The music she made reflected the woman she was, those who knew Andrews said.

“Her music was like her: Strong,” said longtime gospel impresario and radio broadcaster Pam Morris. “Her music was strong and always with a message. And it was moving. Electrifying.”

Indeed, Andrews lit up the Chicago Gospel Music Festival in Grant Park in 1998, drawing ovations for her signature anthem, “Lord Don’t Move That Mountain.” The majesty, stateliness and imploring quality of her singing reaffirmed her stature alongside the other legends that night: Albertina Walker and the Barrett Sisters.

But Andrews’ gifts extended beyond her regal performance style. She helped popularize gospel with songs she wrote and/or arranged, such as the aforementioned “Lord Don’t Move That Mountain,” which became “that rare thing: a gospel song that’s a crossover hit,” said Heilbut.

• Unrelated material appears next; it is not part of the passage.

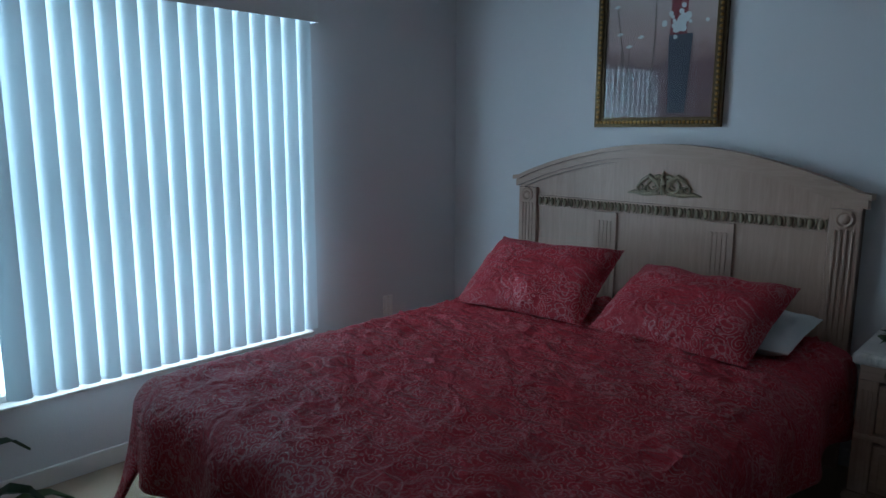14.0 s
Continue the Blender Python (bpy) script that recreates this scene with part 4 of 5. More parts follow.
# ---- bedroom things ----
def comforter(x0, x1, y0, y1, top, drop_side, drop_foot, r=0.07):
    """A quilt over the bed: flat on top with puckers, hanging over both sides and the foot, its corners in points."""
    bm = bmesh.new()
    W, L = x1 - x0, y1 - y0
    nu, nv = 170, 180
    grid = []
    for i in range(nu + 1):
        u = -drop_side + (W + 2 * drop_side) * i / nu
        row = []
        for j in range(nv + 1):
            v = -drop_foot + (L + drop_foot) * j / nv
            ox = -u if u < 0 else (u - W if u > W else 0.0)
            oy = -v if v < 0 else 0.0
            sx = -1 if u < 0 else 1
            cx, cy = min(max(u, 0), W), max(v, 0)
            o = math.hypot(ox, oy) * (1 + 0.20 * min(ox, oy) / 0.33)
            p = Vector((u * 3.2, v * 3.2, 0.3))
            fold = noise.noise(p * 2.2) + 0.7 * noise.noise(p * 5.0)
            ridge = 1 - abs(noise.noise(p * 2.6 + Vector((7, 3, 1))))
            ridge = ridge ** 5
            if o == 0:
                edge = min(cx, W - cx, cy)
                crease = (1 - abs(noise.noise(Vector((u * 9 + 2 * noise.noise(p), v * 17, 4.0))))) ** 6
                z = top + 0.007 * fold + 0.011 * ridge + 0.014 * crease * (0.5 + 0.5 * cy / L) - 0.020 * math.exp(-edge / 0.06) * 0.5
                row.append(bm.verts.new((x0 + cx, y0 + cy, z)))
                continue
            a = min(o / r, math.pi / 2)
            out, down = r * math.sin(a), r * (1 - math.cos(a)) + max(0, o - r * math.pi / 2)
            along = (v if ox > oy else u)
            wave = 0.026 * math.sin(along * 15 + 2 * noise.noise(p)) * min(1, max(0, o - 0.06) / 0.22)
            out += (0.10 + 0.4 * min(ox, oy)) * max(0, o - r) + wave
            dx, dy = ox / math.hypot(ox, oy) * sx, -oy / math.hypot(ox, oy)
            z = top - 0.010 - down + 0.008 * fold
            row.append(bm.verts.new((x0 + cx + dx * out, y0 + cy + dy * out, max(z, 0.012))))
        grid.append(row)
    for i in range(nu):
        for j in range(nv):
            bm.faces.new((grid[i][j], grid[i + 1][j], grid[i + 1][j + 1], grid[i][j + 1]))
    return bm


def headboard(bed):
    """Arched, whitewashed headboard; its middle is at local x = 0, its back at local y = 0."""
    h = empty("headboard", (0, 0, 0))
    h.parent = bed
    hw = 0.835
    n = 40

    def top(x, extra=0.0):
        u = x / (hw + 0.012)
        return 1.140 + 0.190 * (math.cos(u * math.pi / 2) ** 0.85 if abs(u) < 1 else 0) + extra
    xs = [-hw + 2 * hw * i / n for i in range(n + 1)]
    bm = bmesh.new()
    for a, b in zip(xs, xs[1:]):
        add_prism(bm, [(a, 0.30), (b, 0.30), (b, top(b) - 0.06), (a, top(a) - 0.06)], 0.022, pose(0, -0.035, 0))
    bmesh.ops.remove_doubles(bm, verts=bm.verts[:], dist=0.0003)
    part("panel", bm, OAK, h)
    for lo, hi, y, dp, ov, nm in ((-0.075, -0.058, -0.052, 0.03, 0.0, "cornice_bead"), (-0.058, -0.022, -0.066, 0.055, 0.018, "cornice"), (-0.022, 0.0, -0.082, 0.075, 0.032, "cornice_cap")):
        ys = [-(hw + ov) + 2 * (hw + ov) * i / n for i in range(n + 1)]
        bm = bmesh.new()
        for a, b in zip(ys, ys[1:]):
            ca, cb = max(-hw, min(hw, a)), max(-hw, min(hw, b))
            add_prism(bm, [(a, top(ca, lo)), (b, top(cb, lo)), (b, top(cb, hi)), (a, top(ca, hi))], dp, pose(0, y, 0))
        bmesh.ops.remove_doubles(bm, verts=bm.verts[:], dist=0.0003)
        part(nm, bm, OAK_X, h)
    for k in (-1, 1):
        x0, x1 = sorted((k * hw, k * (hw - 0.115)))
        post = part("post", box(x0, x1, -0.060, 0, 0, 1.085, 0.004), OAK, h)
        for i in range(4):
            xc = (x0 + x1) / 2 + (i - 1.5) * 0.021
            part("flute", box(xc - 0.006, xc + 0.006, -0.066, -0.0601, 0.35, 1.0, 0.0028), OAK, post)
        part("rosette", lathe([(0.038, 0), (0.038, 0.005), (0.030, 0.010), (0.022, 0.006), (0.012, 0.013), (0.002, 0.015)], n=20, m=pose((x0 + x1) / 2, -0.060, 1.045, 90)), OAK, post, smooth=True)
    # egg-and-dart band
    part("band", box(-hw + 0.118, hw - 0.118, -0.046, -0.0351, 0.985, 1.045, 0.004), OAK_X, h)
    eggs = 36
    for i in range(eggs):
        x = -hw + 0.14 + (2 * hw - 0.28) * i / (eggs - 1)
        e = new("egg_moulding", EGG)
        e.parent, e.location = h, (x, -0.046, 1.015)
    for x in (-0.29, 0.29):
        st = part("stile", box(x - 0.075, x + 0.055, -0.047, -0.0351, 0.30, 0.984, 0.003), OAK, h)
        for i in range(4):
            xc = x - 0.045 + i * 0.022
            part("flute", box(xc - 0.006, xc + 0.006, -0.051, -0.0471, 0.36, 0.94, 0.0015), OAK, st)
    # carved crest
    bm = bmesh.new()
    for k in (-1, 1):
        for cx, cz, r, t0, turns in ((0.055, 1.135, 0.038, 2.4, 1.4), (0.115, 1.118, 0.027, 2.6, 1.3), (0.022, 1.155, 0.026, 0.3, 1.0)):
            sp = spiral(0, 0, r, turns, t0, 20, 1)
            add_tube(bm, [(k * (cx + a), -0.040, cz + b) for a, b in sp], [0.011 - 0.007 * i / 20 for i in range(21)], 7)
        add_tube(bm, [(k * 0.02, -0.040, 1.095), (k * 0.09, -0.040, 1.092), (k * 0.15, -0.040, 1.098), (k * 0.185, -0.038, 1.090)], [0.008, 0.013, 0.010, 0.003], 7)
        add_tube(bm, [(k * 0.01, -0.040, 1.10), (k * 0.035, -0.043, 1.155), (k * 0.07, -0.043, 1.178), (k * 0.105, -0.042, 1.155), (k * 0.13, -0.040, 1.13)], [0.005, 0.012, 0.012, 0.010, 0.004], 7)
    add_tube(bm, [(0, -0.042, 1.09), (0, -0.046, 1.14), (0, -0.046, 1.18), (0, -0.042, 1.205)], [0.012, 0.015, 0.012, 0.003], 8)
    part("carved_crest", bm, CARVED, h, "carved acanthus scroll crest", True)
    return h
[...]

And Andrews’ arrangement of “Mary, Don’t You Weep” influenced Aretha Franklin’s version of the tune on Franklin’s classic 1972 album “Amazing Grace.”

“Aretha used to tell Inez that she loved her tops (high notes) and that wailing,” Heilbut said.

But Andrews’ achievements were hard won. Born in Birmingham, Ala., on April 14, 1929, she traveled a tough road to gospel stardom.

“A lot of people don’t know this, but when I wrote my first song, in Birmingham, I was working as a domestic,” she told the Tribune in 1994. “I have to look at (young) people nowadays when they say, ‘That’s not enough money.’ Well, try working six days a week, 10 hours a day, for $18 a week, doing (the) washing, ironing, cooking, keep up with the kids.”

Even so, at one point in her youth, she had an epiphany:

“One day, I was cooking some rice and brown beets, and I felt: ‘This wasn’t what I wanted to do with my life, this wasn’t what I wanted to be.’ I felt there was something else, something better. And I said to myself, ‘Is this all God planned for me?’ And as I began to say that, I got a pencil and brown paper bag, and I wrote.”

Thus began her songwriting career. Andrews became widely known as a member of the Chicago-based Caravans, one of the most popular gospel groups of the 1950s and early ’60s, while her solo work and songwriting ensconced her in the gospel pantheon. Her songs were recorded by many artists, including the Mighty Clouds of Joy.

“I’d like to be remembered as a person who lived the life they sang about,” Andrews said in the Tribune interview. “And I would hope that my conduct in life would be such that someone would want to see me again on the other side.”

Andrews is survived by seven children, 19 grandchildren and 12 great grandchildren, said her granddaughter Moultry. Funeral arrangements are pending.